The major characters in Allende’s novels often include a patrician family who hide secrets in order to maintain their status at the top of the social order. In this case, Jeremy and Rose’s obsession with keeping up appearances in order to avoid being ostracized by their own kind causes a potential cycle of self-abuse and an eventual breakdown of the family. They set a standard for civilized behavior that is not achievable. Consequently, they place those standards upon Eliza, which drives her away. The secrets that Jeremy, Rose, and John Sommers hold could free Eliza from the guilt and pain that may cause her demise, but they selfishly hold on to their false sense of social status, even though Eliza is suffering and lost.

The women in Allende’s fictional families often pay the greatest price for this hypocrisy.
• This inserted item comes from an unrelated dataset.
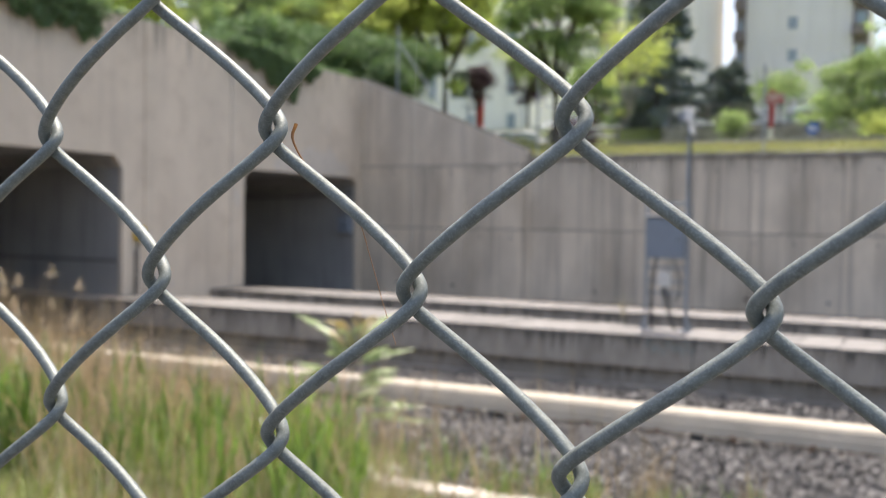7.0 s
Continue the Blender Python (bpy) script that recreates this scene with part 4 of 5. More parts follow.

Even when raised by a wealthy family, the daughters are intended to be breeders. Many of Allende’s female characters rise above this limitation, but they often have to separate themselves from mainstream society and their families to accomplish this, as does Eliza. This oppressive atmosphere is also negative for the most romantic male characters in Allende’s novels. If they truly love a woman, they are caught in the trap of cognitive dissonance. Their cultural beliefs do not match their actions, which causes some male characters, such as Tao Chien, to function on the brink of nihilistic insanity. Allende shows time and time again that if one truly loves another, then systematic oppression by gender or race becomes a terrible mistake that could not only damage individuals and families, but also entire governments and nations.